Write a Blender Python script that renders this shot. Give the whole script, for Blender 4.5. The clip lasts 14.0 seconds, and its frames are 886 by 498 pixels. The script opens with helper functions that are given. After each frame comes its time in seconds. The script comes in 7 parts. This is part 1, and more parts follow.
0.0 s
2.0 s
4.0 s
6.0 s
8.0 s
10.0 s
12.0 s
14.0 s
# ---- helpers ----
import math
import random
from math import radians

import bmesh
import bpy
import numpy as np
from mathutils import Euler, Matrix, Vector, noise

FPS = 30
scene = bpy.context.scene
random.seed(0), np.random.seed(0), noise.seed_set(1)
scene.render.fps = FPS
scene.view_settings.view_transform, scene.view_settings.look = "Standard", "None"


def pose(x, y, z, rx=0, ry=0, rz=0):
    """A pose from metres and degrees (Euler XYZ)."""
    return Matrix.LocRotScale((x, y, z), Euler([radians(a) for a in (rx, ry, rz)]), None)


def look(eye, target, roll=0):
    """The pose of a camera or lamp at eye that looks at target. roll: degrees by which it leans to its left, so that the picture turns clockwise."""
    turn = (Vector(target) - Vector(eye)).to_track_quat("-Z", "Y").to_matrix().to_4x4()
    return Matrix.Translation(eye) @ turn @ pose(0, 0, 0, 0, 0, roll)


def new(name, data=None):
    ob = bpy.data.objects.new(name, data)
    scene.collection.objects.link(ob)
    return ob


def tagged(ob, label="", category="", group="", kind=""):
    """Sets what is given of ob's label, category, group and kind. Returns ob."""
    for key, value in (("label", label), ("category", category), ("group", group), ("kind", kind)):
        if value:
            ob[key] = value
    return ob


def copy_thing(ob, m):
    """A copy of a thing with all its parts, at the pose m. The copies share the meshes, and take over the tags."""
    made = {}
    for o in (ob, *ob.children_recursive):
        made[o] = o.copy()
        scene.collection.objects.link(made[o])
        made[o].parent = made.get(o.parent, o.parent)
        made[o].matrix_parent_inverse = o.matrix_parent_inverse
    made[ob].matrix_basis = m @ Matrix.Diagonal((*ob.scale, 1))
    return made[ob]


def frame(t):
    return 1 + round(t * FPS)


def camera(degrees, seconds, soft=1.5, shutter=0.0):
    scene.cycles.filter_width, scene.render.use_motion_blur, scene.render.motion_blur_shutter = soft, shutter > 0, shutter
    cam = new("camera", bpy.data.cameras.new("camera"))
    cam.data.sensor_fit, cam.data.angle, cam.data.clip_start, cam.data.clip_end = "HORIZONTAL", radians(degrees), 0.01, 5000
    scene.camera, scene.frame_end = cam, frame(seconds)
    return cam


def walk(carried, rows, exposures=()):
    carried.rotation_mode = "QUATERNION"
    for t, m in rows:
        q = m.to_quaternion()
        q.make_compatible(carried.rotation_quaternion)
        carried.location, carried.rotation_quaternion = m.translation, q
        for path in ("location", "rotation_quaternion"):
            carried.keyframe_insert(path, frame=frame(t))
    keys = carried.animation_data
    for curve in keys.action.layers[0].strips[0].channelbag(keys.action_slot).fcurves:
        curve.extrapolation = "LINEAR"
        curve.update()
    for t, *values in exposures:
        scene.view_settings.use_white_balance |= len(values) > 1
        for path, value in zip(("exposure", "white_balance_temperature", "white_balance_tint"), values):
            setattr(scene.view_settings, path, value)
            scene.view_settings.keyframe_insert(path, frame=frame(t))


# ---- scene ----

____________________

WORK TO DO — From the preceding material, extract every line exactly.

REPLY —
Write a Blender Python script that renders this shot. Give the whole script, for Blender 4.5. The clip lasts 14.0 seconds, and its frames are 886 by 498 pixels. The script opens with helper functions that are given. After each frame comes its time in seconds. The script comes in 7 parts. This is part 1, and more parts follow.
0.0 s
2.0 s
4.0 s
6.0 s
8.0 s
10.0 s
12.0 s
14.0 s
# ---- helpers ----
import math
import random
from math import radians

import bmesh
import bpy
import numpy as np
from mathutils import Euler, Matrix, Vector, noise

FPS = 30
scene = bpy.context.scene
random.seed(0), np.random.seed(0), noise.seed_set(1)
scene.render.fps = FPS
scene.view_settings.view_transform, scene.view_settings.look = "Standard", "None"


def pose(x, y, z, rx=0, ry=0, rz=0):
    """A pose from metres and degrees (Euler XYZ)."""
    return Matrix.LocRotScale((x, y, z), Euler([radians(a) for a in (rx, ry, rz)]), None)


def look(eye, target, roll=0):
    """The pose of a camera or lamp at eye that looks at target. roll: degrees by which it leans to its left, so that the picture turns clockwise."""
    turn = (Vector(target) - Vector(eye)).to_track_quat("-Z", "Y").to_matrix().to_4x4()
    return Matrix.Translation(eye) @ turn @ pose(0, 0, 0, 0, 0, roll)


def new(name, data=None):
    ob = bpy.data.objects.new(name, data)
    scene.collection.objects.link(ob)
    return ob


def tagged(ob, label="", category="", group="", kind=""):
    """Sets what is given of ob's label, category, group and kind. Returns ob."""
    for key, value in (("label", label), ("category", category), ("group", group), ("kind", kind)):
        if value:
            ob[key] = value
    return ob


def copy_thing(ob, m):
    """A copy of a thing with all its parts, at the pose m. The copies share the meshes, and take over the tags."""
    made = {}
    for o in (ob, *ob.children_recursive):
        made[o] = o.copy()
        scene.collection.objects.link(made[o])
        made[o].parent = made.get(o.parent, o.parent)
        made[o].matrix_parent_inverse = o.matrix_parent_inverse
    made[ob].matrix_basis = m @ Matrix.Diagonal((*ob.scale, 1))
    return made[ob]


def frame(t):
    return 1 + round(t * FPS)


def camera(degrees, seconds, soft=1.5, shutter=0.0):
    scene.cycles.filter_width, scene.render.use_motion_blur, scene.render.motion_blur_shutter = soft, shutter > 0, shutter
    cam = new("camera", bpy.data.cameras.new("camera"))
    cam.data.sensor_fit, cam.data.angle, cam.data.clip_start, cam.data.clip_end = "HORIZONTAL", radians(degrees), 0.01, 5000
    scene.camera, scene.frame_end = cam, frame(seconds)
    return cam


def walk(carried, rows, exposures=()):
    carried.rotation_mode = "QUATERNION"
    for t, m in rows:
        q = m.to_quaternion()
        q.make_compatible(carried.rotation_quaternion)
        carried.location, carried.rotation_quaternion = m.translation, q
        for path in ("location", "rotation_quaternion"):
            carried.keyframe_insert(path, frame=frame(t))
    keys = carried.animation_data
    for curve in keys.action.layers[0].strips[0].channelbag(keys.action_slot).fcurves:
        curve.extrapolation = "LINEAR"
        curve.update()
    for t, *values in exposures:
        scene.view_settings.use_white_balance |= len(values) > 1
        for path, value in zip(("exposure", "white_balance_temperature", "white_balance_tint"), values):
            setattr(scene.view_settings, path, value)
            scene.view_settings.keyframe_insert(path, frame=frame(t))


# ---- scene ----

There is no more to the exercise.